I want to ask you this: “How many wins have you had the past three months?”
1, 2, 5, 10…?
I bet you don’t even know!
I know (almost) all of mine. And you know why? Because I keep track of them. Not in an obsessive way, but in a gratifying one.
I journal my wins (and losses) every day. At least the most important ones. And I usually also journal the most insignificant ones. The ones that occur so frequently in our everyday life, that we don’t even feel grateful for them.
If you were to read my journal right now, you wouldn’t find that new car, a mortgage re-negotiation with smaller interest rates, or tickets bought for my family’s next vacation.
Nope.
Instead, you will most likely find that:
- I spent five minutes watching a nightingale on my window sill.
- I blew a dandelion for the first time this year.
- I made one mean omelet this morning and everyone loved it.
- I helped a client get unstuck.
- I was able to put $5 in my “whim” jar.
And many more examples like these.
You’ll say I’m crazy. Birds sing, flowers bloom and wither, and $5 is basically nothing.
And you could not be more wrong than that.
Because you see…
That car, that vacation, lower mortgage interest rates…those are in my accounting spreadsheet. Where they belong. Not in my journal. My journal is something private. And I’m not using it to ramble all about how things went wrong at work today or how I had a fight with my spouse (although sometimes those need to be mentioned too because they might just hold some valuable lessons I need to learn).
Instead, I’m using journaling as a manifestation tool. But not just any tool. I use it as my personal pantry of mini-wins.
And I learned this when I had to survive, for three years, with barely enough money to buy food and pay my bills.
So I did something, which got me through winter months when bills were higher. And it’s something I still do. But most important, it’s a behavior I adapted for every other aspect of my life.
And it’s quite simple: every time I would go shopping, with that small amount of money I could get my hands on, I would buy one little something that would go in my “survival” pantry (no, not the end of the world one, I couldn’t afford something like that).
It was the one rule I followed without fail. A can of beans, a pound of sugar, a small pack of instant flavoring. It did not matter if I only had a quarter to spare. I would find something that could help put together a meal and I would buy that.
And guess what happens when you do this every few days, for nine months?
You get to the point where your pantry is completely full. And you don’t have to worry about food for the next three months. You can only focus on rent and bills, even if they go higher because it’s freezing outside.

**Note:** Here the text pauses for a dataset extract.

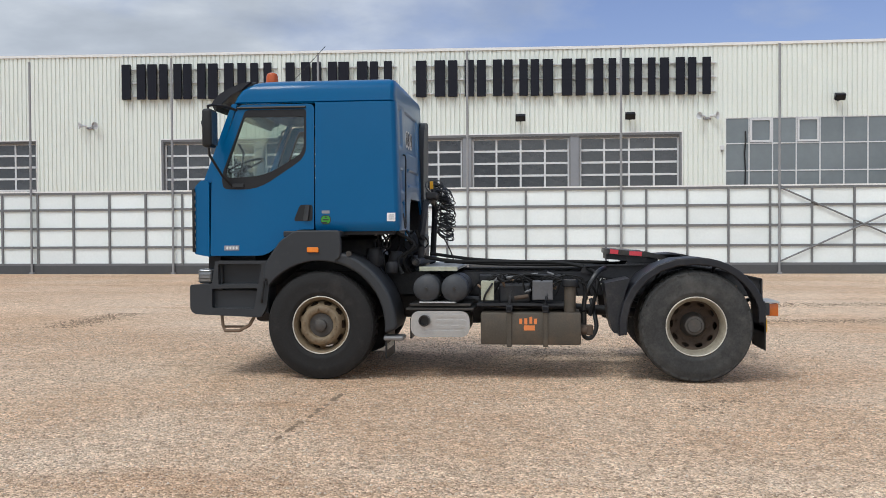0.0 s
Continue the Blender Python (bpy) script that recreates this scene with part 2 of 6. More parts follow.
M_GRAVEL = gravel_material()
M_CLAD = surface("cream_cladding", (0.76, 0.795, 0.74), 0.45, vary=0.05, scale=0.35, fine=9, bump=0.03, dirt=(0.5, 0.48, 0.42), dirt_amount=0.12, dirt_scale=0.5)
M_TRIM_WHITE = surface("white_trim", (0.78, 0.78, 0.76), 0.4, vary=0.05, bump=0.02)
M_GREY_FRAME = surface("grey_steel_frame", (0.16, 0.165, 0.17), 0.5, vary=0.15, scale=1.2, bump=0.05)
M_PLINTH = surface("dark_kick_board", (0.075, 0.078, 0.082), 0.6, vary=0.2, bump=0.05)
M_POLE = surface("weathered_pole", (0.27, 0.275, 0.28), 0.5, vary=0.15, bump=0.05)
M_PILASTER = surface("mid_grey_panel", (0.24, 0.25, 0.27), 0.5, vary=0.08, bump=0.03)
M_DOORBAR = surface("pale_door_rail", (0.62, 0.63, 0.64), 0.4, vary=0.06, bump=0.03)
M_PANE = surface("smoked_pane", (0.026, 0.027, 0.028), 0.06, vary=0.5, scale=0.9, fine=1.5, bump=0.25, bump_dist=0.03, spec=1.0, per_object=0.35)
M_GLASS_BLUE = surface("mirror_glazing", (0.15, 0.175, 0.185), 0.06, vary=0.12, scale=0.4, fine=2, bump=0.02, bump_dist=0.01, spec=0.9, per_object=0.08)
M_PANEL_WHITE = surface("white_sheet", (0.82, 0.875, 0.865), 0.4, vary=0.05, scale=0.8, fine=12, bump=0.03, per_object=0.05, dirt=(0.55, 0.53, 0.5), dirt_amount=0.1, dirt_scale=1.2)
M_SIGN = surface("near_black_paint", (0.008, 0.009, 0.016), 0.45, vary=0.2, bump=0.03, spec=0.22)
M_ORANGE = surface("orange_sheet", (0.72, 0.22, 0.06), 0.45, vary=0.08, bump=0.03)
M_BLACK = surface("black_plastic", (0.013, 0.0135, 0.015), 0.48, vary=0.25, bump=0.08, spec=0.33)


# ---- mesh helpers ----
def box(bm, x0, x1, y0, y1, z0, z1, bevel=0.0, seg=2):
    vs = bmesh.ops.create_cube(bm, size=1.0)["verts"]
    bmesh.ops.scale(bm, vec=(x1 - x0, y1 - y0, z1 - z0), verts=vs)
    bmesh.ops.translate(bm, vec=((x0 + x1) / 2, (y0 + y1) / 2, (z0 + z1) / 2), verts=vs)
    if bevel:
        es = list({e for v in vs for e in v.link_edges})
        bmesh.ops.bevel(bm, geom=es, offset=bevel, segments=seg, profile=0.5, affect="EDGES", clamp_overlap=True)
    return bm


def cyl(bm, a, b, r, seg=16, r2=None):
    a, b = Vector(a), Vector(b)
    d = b - a
    m = Matrix.Translation((a + b) / 2) @ d.to_track_quat("Z", "Y").to_matrix().to_4x4()
    bmesh.ops.create_cone(bm, cap_ends=True, segments=seg, radius1=r, radius2=r if r2 is None else r2, depth=d.length, matrix=m)
    return bm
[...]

And that, my friend, is manifestation surviving. I found it to be the foundation for my manifestation journey. But, for me, it worked because I knew one simple thing: it is not a long-term solution.
At least not at its core.
Because while I used it successfully to feed my family, I also used it when my income grew and I just had no reason to worry about winter bills. However, I used it so that for three to four winter months, I would be able to use that food budget to invest in myself, my business, my family.